Effective comms help FXFL get a foothold

FXFL, a new professional developmental football league, ran a campaign to introduce itself and establish public support and a fan base for its games

Client: FXFL (New York)
Agency: 5W Public Relations (New York) Campaign: FXFL Launch
Duration: May - October 2014
Budget: $60,000

FXFL is a new professional developmental football league. The organization and 5W Public Relations, its AOR for PR, ran a campaign to introduce the league in June and establish public support and a fan base for its games, which began in October.

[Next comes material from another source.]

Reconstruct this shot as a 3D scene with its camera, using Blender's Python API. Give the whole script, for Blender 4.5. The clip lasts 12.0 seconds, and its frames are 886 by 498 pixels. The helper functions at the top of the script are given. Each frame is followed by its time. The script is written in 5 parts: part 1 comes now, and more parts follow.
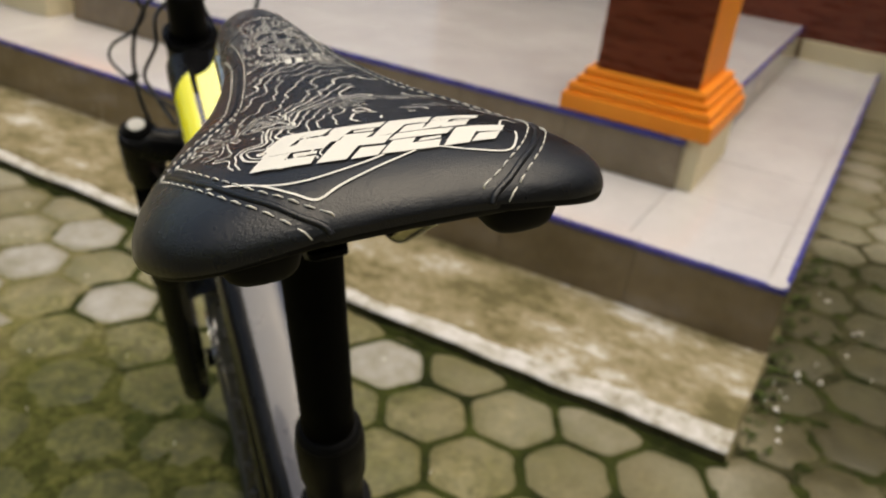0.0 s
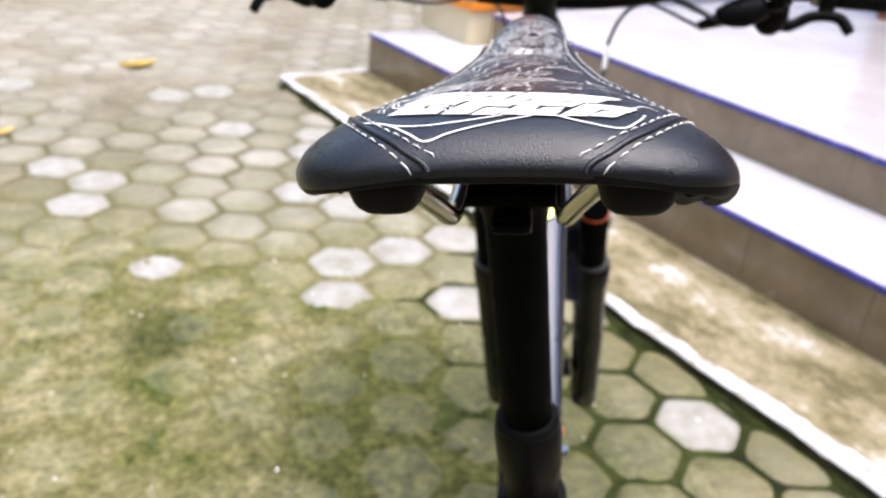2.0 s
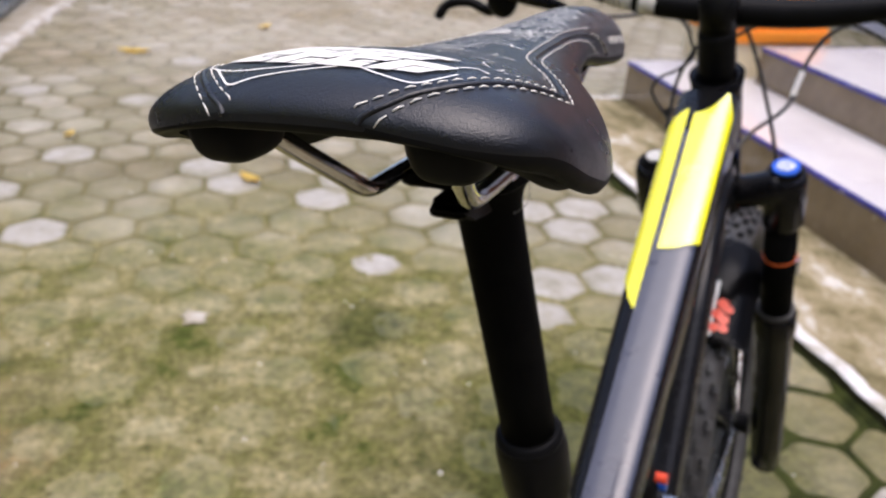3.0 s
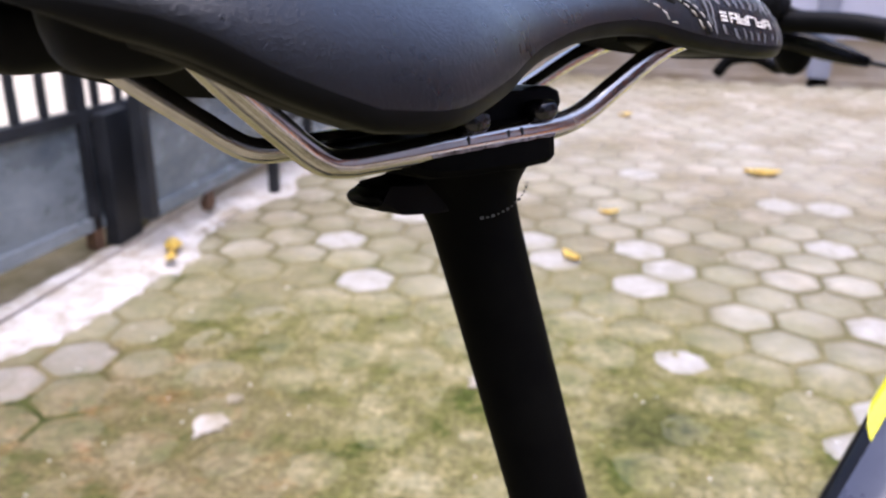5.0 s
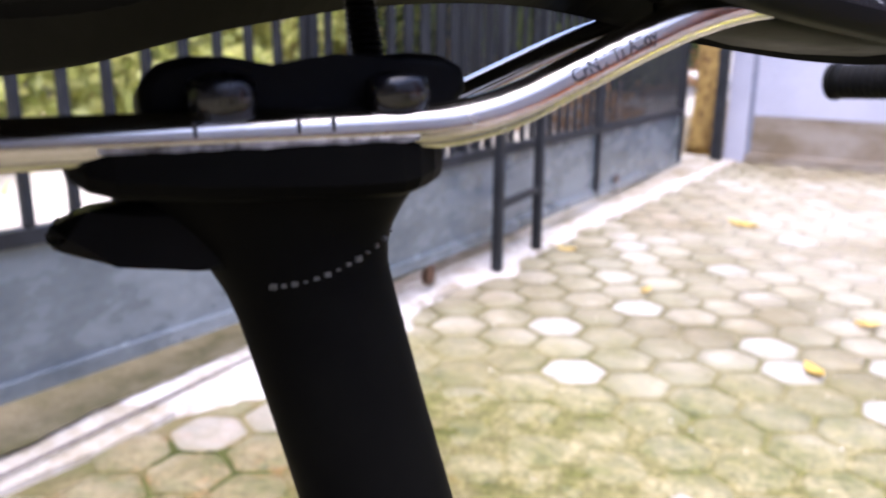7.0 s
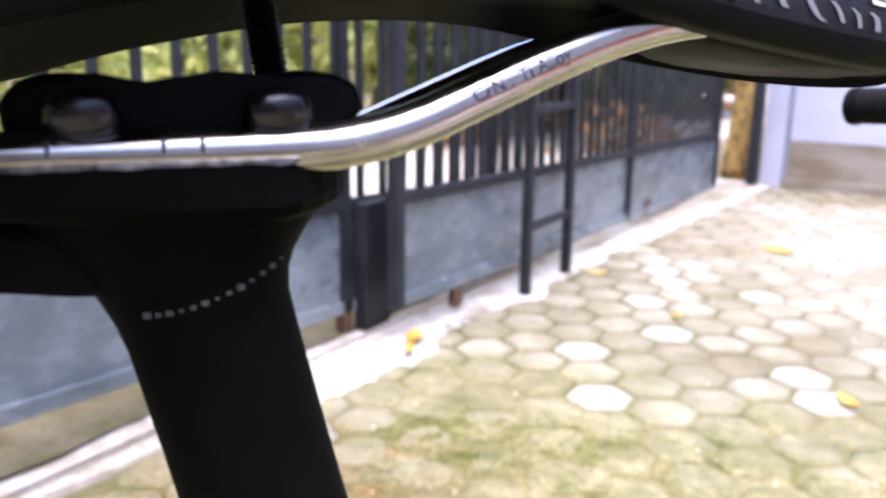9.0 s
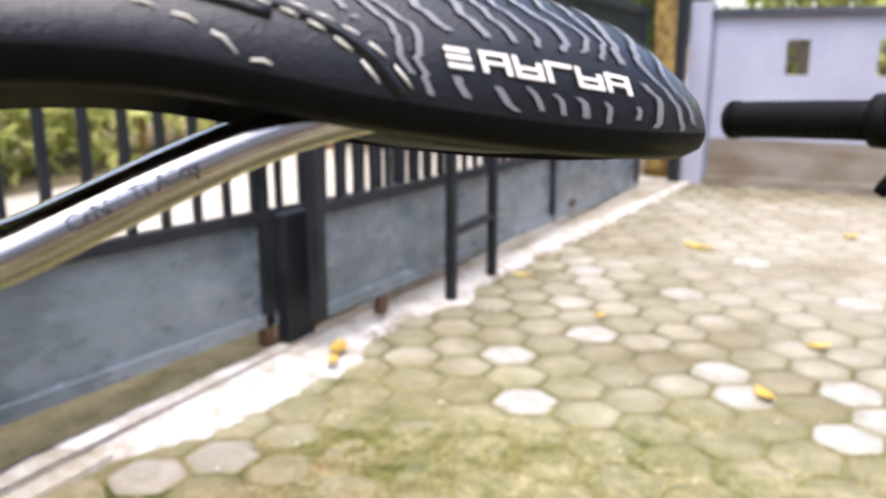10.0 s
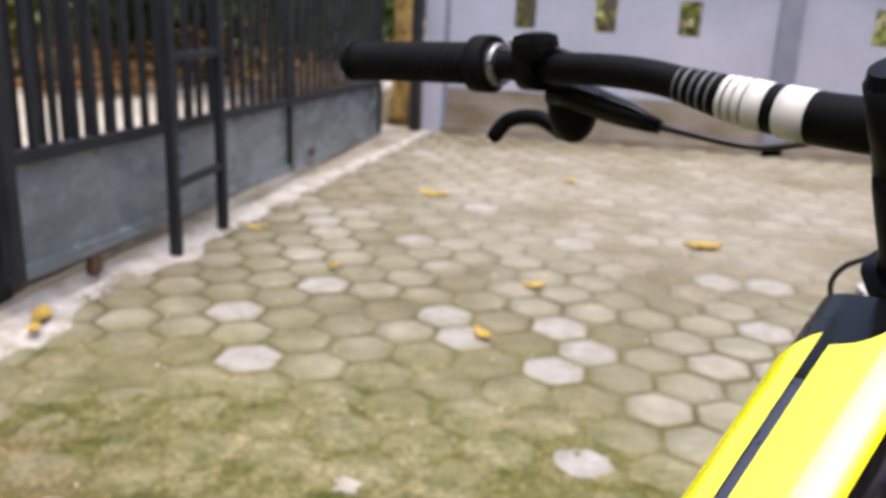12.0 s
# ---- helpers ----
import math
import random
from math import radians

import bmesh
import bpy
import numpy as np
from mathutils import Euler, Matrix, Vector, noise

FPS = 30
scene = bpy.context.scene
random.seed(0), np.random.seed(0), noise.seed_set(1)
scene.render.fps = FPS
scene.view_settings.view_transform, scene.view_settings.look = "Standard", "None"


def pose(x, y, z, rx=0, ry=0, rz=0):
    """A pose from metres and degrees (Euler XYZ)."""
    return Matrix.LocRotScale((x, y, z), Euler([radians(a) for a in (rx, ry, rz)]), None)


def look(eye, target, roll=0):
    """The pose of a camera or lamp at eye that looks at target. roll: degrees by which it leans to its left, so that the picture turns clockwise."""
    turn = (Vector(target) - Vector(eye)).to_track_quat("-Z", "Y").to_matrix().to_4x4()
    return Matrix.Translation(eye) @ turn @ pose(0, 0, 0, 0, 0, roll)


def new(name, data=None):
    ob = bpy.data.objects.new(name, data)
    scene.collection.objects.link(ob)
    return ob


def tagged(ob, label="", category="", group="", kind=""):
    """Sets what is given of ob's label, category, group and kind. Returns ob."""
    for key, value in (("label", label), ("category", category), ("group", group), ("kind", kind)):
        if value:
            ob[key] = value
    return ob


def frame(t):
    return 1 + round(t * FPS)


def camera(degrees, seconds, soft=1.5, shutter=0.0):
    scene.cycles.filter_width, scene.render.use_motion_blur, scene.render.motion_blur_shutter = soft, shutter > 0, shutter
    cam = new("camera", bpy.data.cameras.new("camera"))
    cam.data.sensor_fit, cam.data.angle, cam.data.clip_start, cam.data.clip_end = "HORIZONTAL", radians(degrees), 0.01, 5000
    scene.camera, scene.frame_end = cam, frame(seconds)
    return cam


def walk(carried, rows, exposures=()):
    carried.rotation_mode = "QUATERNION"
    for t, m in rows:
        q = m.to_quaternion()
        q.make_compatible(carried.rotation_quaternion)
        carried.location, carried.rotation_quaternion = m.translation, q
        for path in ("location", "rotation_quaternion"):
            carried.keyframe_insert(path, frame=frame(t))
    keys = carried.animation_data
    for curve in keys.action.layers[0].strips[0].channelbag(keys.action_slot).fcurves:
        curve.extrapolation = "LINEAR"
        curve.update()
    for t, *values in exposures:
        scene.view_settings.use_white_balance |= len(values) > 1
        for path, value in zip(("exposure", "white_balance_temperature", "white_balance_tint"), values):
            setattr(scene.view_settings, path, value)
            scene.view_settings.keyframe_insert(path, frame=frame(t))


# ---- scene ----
cam = camera(55.7, 12.0, soft=2.0)
cam.data.dof.use_dof, cam.data.dof.focus_distance, cam.data.dof.aperture_fstop = True, 0.22, 19.0
PATH = [
    (0, (-0.077, -0.082, 1.195), (1.509, 0.722, 0.274), 6.5),
    (0.5, (-0.1009, -0.1344, 1.2038), (1.2970, 1.0112, 0.3326), 4.64),
    (1, (-0.1096, -0.1542, 1.2037), (1.1765, 1.1411, 0.3513), 4.11),
    (1.5, (-0.0747, -0.1517, 1.1961), (1.0757, 1.2182, 0.3106), 5.01),
    (2, (-0.0435, -0.1590, 1.1869), (0.9772, 1.3034, 0.2821), 5.31),
    (2.5, (0.0184, -0.1695, 1.1843), (0.7930, 1.4451, 0.2612), 4.20),
    (3, (0.0841, -0.2091, 1.1726), (0.5509, 1.5122, 0.2858), 3.83),
    (3.5, (0.1171, -0.2258, 1.1649), (0.2634, 1.6155, 0.3730), 1.47),
    (5.5, (0.2675, -0.0903, 1.0927), (-0.2814, 1.6916, 0.3963), 1.27),
    (6, (0.2806, -0.0437, 1.0790), (-0.4814, 1.6724, 0.4392), 0.95),
    (6.5, (0.2905, -0.0070, 1.0703), (-0.5707, 1.6948, 0.4946), 0.10),
    (7, (0.2906, 0.0037, 1.0698), (-0.6414, 1.6826, 0.5354), 0.47),
    (9, (0.3065, 0.0235, 1.0690), (-0.6957, 1.6638, 0.5853), 0.73),
    (9.5, (0.3204, 0.0495, 1.0771), (-0.6304, 1.7394, 0.6025), 0.57),
    (10, (0.3341, 0.0690, 1.0842), (-0.5472, 1.8061, 0.5989), -0.04),
    (10.5, (0.3563, 0.0882, 1.0898), (-0.4118, 1.8657, 0.5874), 0.62),
    (11, (0.3846, 0.0994, 1.0867), (-0.2609, 1.8976, 0.5452), 1.21),
    (11.5, (0.4181, 0.1210, 1.0769), (-0.1291, 1.9573, 0.5182), 1.31),
    (12, (0.4338, 0.1613, 1.0742), (0.1007, 2.0325, 0.4916), 2.64),
]
walk(cam, [(t, look(eye, target, roll)) for t, eye, target, roll in PATH],
     [(0, 0.62, 7800, 6), (0.5, 0.79, 7200, 8), (1, 1.32, 6600, 10), (1.5, 1.48, 6350, 11), (2, 1.72, 6250, 14), (2.5, 1.54, 6250, 13), (3, 1.20, 6400, 19), (3.5, 1.20, 6500, 18),
      (5.5, 1.76, 5950, 25), (6, 1.60, 6150, 22), (6.5, 1.72, 6200, 22), (7, 2.20, 5950, 25), (9, 2.35, 5900, 25), (9.5, 2.45, 6000, 22), (10, 1.95, 6400, 16), (10.5, 1.82, 6700, 15), (11, 1.86, 6550, 15), (11.5, 1.80, 6550, 17), (12, 1.36, 6600, 17)])

# ---------- light ----------
world = bpy.data.worlds.new("world")
scene.world = world
world.use_nodes = True
wn = world.node_tree
sky = wn.nodes.new("ShaderNodeTexSky")
sky.sky_type = "NISHITA"
sky.sun_disc = False
sky.sun_elevation, sky.sun_rotation = radians(80), radians(159)
sky.air_density, sky.dust_density, sky.ozone_density = 1.0, 3.0, 1.0
wn.links.new(sky.outputs[0], wn.nodes["Background"].inputs[0])
wn.nodes["Background"].inputs[1].default_value = 0.15
sun_data = bpy.data.lights.new("sun", "SUN")
sun_data.energy, sun_data.angle, sun_data.color = 1.35, radians(58), (1.0, 0.96, 0.90)
sun = new("sun", sun_data)
sun.matrix_world = look((0.6, -1.6, 10), (0, 0, 0))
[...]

"It was critical for us to build awareness about why a developmental league was needed rather than just announcing the creation of a new league," explains FXFL commissioner Brian Woods. "It was also very important to establish ourselves as complimentary to the NFL and ensure that people understood that FXFL was not going to have an antagonistic relationship with the NFL. We needed to communicate how the FXFL will operate and how it would be different from previously launched and failed leagues."

Strategy
A rolling approach that included the launch of FXFL.com, national and regional media relations, social media engagement, and outreach at games drove messaging.

Tactics
FXFL.com launched in early May with information about the league and the types of players and coaches it sought. It was later populated with team information, player rosters, game schedules and scores, practice game videos, and more.

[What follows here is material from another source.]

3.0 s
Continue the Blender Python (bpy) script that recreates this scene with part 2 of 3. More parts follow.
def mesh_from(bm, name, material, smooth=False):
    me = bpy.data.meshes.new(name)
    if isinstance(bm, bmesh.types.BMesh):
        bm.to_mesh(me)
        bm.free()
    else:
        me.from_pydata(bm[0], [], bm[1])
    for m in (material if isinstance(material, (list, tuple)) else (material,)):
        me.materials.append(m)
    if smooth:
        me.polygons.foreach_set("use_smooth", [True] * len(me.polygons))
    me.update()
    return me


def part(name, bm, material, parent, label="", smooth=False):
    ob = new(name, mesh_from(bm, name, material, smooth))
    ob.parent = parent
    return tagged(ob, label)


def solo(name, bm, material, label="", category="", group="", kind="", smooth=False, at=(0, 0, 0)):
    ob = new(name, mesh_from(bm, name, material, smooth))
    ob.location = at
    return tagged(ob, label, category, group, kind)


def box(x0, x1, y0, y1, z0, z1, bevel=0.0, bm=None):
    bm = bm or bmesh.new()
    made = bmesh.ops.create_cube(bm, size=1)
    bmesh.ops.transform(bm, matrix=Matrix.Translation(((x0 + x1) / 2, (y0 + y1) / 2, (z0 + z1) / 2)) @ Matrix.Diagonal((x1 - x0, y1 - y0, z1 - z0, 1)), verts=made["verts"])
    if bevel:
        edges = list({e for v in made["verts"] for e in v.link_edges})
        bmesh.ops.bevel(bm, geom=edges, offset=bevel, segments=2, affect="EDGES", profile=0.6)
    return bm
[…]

5W pitched traditional media outlets and blogs focused on sports as well as some business and general consumer outlets.

"When we announced the league to national media in June, we focused on explaining why the league was needed and how it would operate," says agency account supervisor Mike Paffmann. "Outreach became regionally and community focused once team identities, branding, and locations were established."

The four FXFL teams and their logos were announced in July via press release and on FXFL’s website and Facebook and Twitter pages.

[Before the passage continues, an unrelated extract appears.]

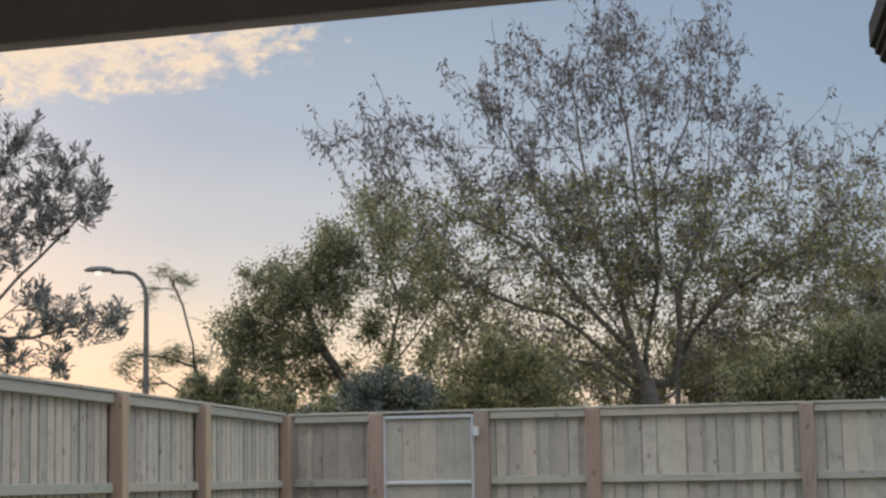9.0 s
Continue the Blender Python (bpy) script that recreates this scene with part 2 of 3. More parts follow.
STEEL = plain("weathered_lamp_steel", (0.13, 0.13, 0.128), (0.21, 0.205, 0.20), 4.0, 0.6, 0.1)
BARK = plain("grey_brown_bark", (0.07, 0.06, 0.055), (0.15, 0.13, 0.115), 14.0, 0.95, 0.0, 0.8, 70.0)
BARK_PALE = plain("pale_grey_bark", (0.15, 0.135, 0.125), (0.27, 0.245, 0.23), 9.0, 0.95, 0.0, 0.6)
BANKSIA = leafy("banksia_leaf", (0.10, 0.115, 0.12), (0.265, 0.285, 0.29), (0.49, 0.51, 0.51), 0.45, 0.36)
BANKSIA_DULL = leafy("young_banksia_leaf", (0.11, 0.114, 0.112), (0.24, 0.245, 0.24), (0.43, 0.435, 0.42), 0.5, 0.33)
CONE = plain("banksia_cone", (0.06, 0.046, 0.04), (0.13, 0.095, 0.075), 30.0, 0.95, 0.0, 0.9, 200.0)
AUTUMN = leafy("dry_purple_leaf", (0.10, 0.095, 0.108), (0.19, 0.175, 0.182), (0.30, 0.27, 0.26))
GREEN = leafy("olive_green_leaf", (0.14, 0.147, 0.08), (0.285, 0.28, 0.138), (0.47, 0.415, 0.195), 0.5, 0.5)
WATTLE = leafy("dark_green_leaf", (0.095, 0.112, 0.075), (0.215, 0.232, 0.142), (0.39, 0.38, 0.225), 0.5, 0.5)
SALTBUSH = leafy("blue_grey_leaf", (0.09, 0.108, 0.095), (0.16, 0.19, 0.17), (0.25, 0.28, 0.25), 0.6, 0.3)
CONIFER = leafy("fresh_green_leaf", (0.07, 0.10, 0.06), (0.15, 0.20, 0.12), (0.25, 0.31, 0.20), 0.5, 0.35)


GLASS_LIT, gn, gb = material("lit_lamp_lens", 0.3)
gn.put(gb.inputs["Base Color"], (0.8, 0.8, 0.78, 1))
gn.put(gb.inputs["Emission Color"], (1.0, 0.93, 0.82, 1))
gn.put(gb.inputs["Emission Strength"], 0.9)


for paint in (DARK, SHADED_POST):
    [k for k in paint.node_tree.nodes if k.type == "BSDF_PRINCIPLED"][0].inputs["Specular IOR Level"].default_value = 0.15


# ---- builders ----
def box(bm, x0, x1, y0, y1, z0, z1):
    vs = [bm.verts.new((x, y, z)) for x in (x0, x1) for y in (y0, y1) for z in (z0, z1)]
    for f in ((0, 1, 3, 2), (4, 6, 7, 5), (0, 4, 5, 1), (2, 3, 7, 6), (0, 2, 6, 4), (1, 5, 7, 3)):
        bm.faces.new([vs[i] for i in f])


def block(x0, x1, y0, y1, z0, z1, edge=0.004):
    bm = bmesh.new()
    box(bm, x0, x1, y0, y1, z0, z1)
    if edge:
        bmesh.ops.bevel(bm, geom=bm.edges[:], offset=edge, segments=1, affect="EDGES")
    return bm


def mesh_of(name, bm, mat, smooth=False):
    me = bpy.data.meshes.new(name)
    bmesh.ops.recalc_face_normals(bm, faces=bm.faces)
    bm.to_mesh(me)
    bm.free()
    me.materials.append(mat)
    if smooth:
        me.shade_smooth()
    return me


def thing(name, label, category, at=(0, 0, 0), turn=0.0, group="", kind=""):
    ob = new(name)
    ob.matrix_basis = pose(*at, 0, 0, turn)
    return tagged(ob, label, category, group, kind)


def part(name, bm, mat, parent, label="", smooth=False, kind=""):
    ob = new(name, mesh_of(name, bm, mat, smooth) if isinstance(bm, bmesh.types.BMesh) else bm)
    ob.parent = parent
    return tagged(ob, label, kind=kind)


def piece(name, me, parent, at, turn=(0, 0, 0)):
    ob = new(name, me)
    ob.parent = parent
    ob.matrix_basis = pose(*at, *turn)
    return ob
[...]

The team released news of an ESPN streaming contract and local market TV station deals as they unfolded. 

Initial outreach on Twitter included posts asking football fans to weigh in on where they wanted to see FXFL teams established. As the campaign progressed, FXFL’s handle and individual team handles were used to highlight news, such as newly signed players, game information, and practice game images and videos.

Media were invited to attend practice games in Brooklyn and Omaha on September 26.

Eric Adams, borough president of Brooklyn, introduced the Brooklyn Bolts to media and the public on the steps of Borough Hall on October 14 (the day before the first game).

The agency managed media interviews with Woods, players, coaches, and referees at all games and distributed various FXFL marketing materials.

News that Nivea Men had signed on as the primary league sponsor was released at the end of September.

Results
More than 20,000 total tickets were sold to the eight games played between mid-October and December. Woods notes the overall number was a little above first-year expectations.

Though the FXFL will retain ownership of all teams, the campaign sparked team ownership inquiries in multiple markets, including New York, Boston, and Miami.

The campaign also prompted more than 1,000 inquiries from players and agents, though Woods notes 98% of players were drafted from NFL training camps.

Overall, 8 million impressions were garnered on Twitter.

Paffmann notes team announcements drove organic creation of multiple consumer-generated hashtags that trended on Twitter and Facebook.

More than 100 earned stories (nearly 200 million impressions) ran in outlets including AP, CBS Sports, Sports Illustrated, The New York Times, Colbert Report, The Omaha World-Herald, Boston Globe, and Miami Herald.  

Woods notes earned coverage helped attract the Nivea Men sponsorship.

Future
Though the team will continue to drive national stories ahead of the league’s second season, Woods wants to emphasize driving local market buzz around individual teams.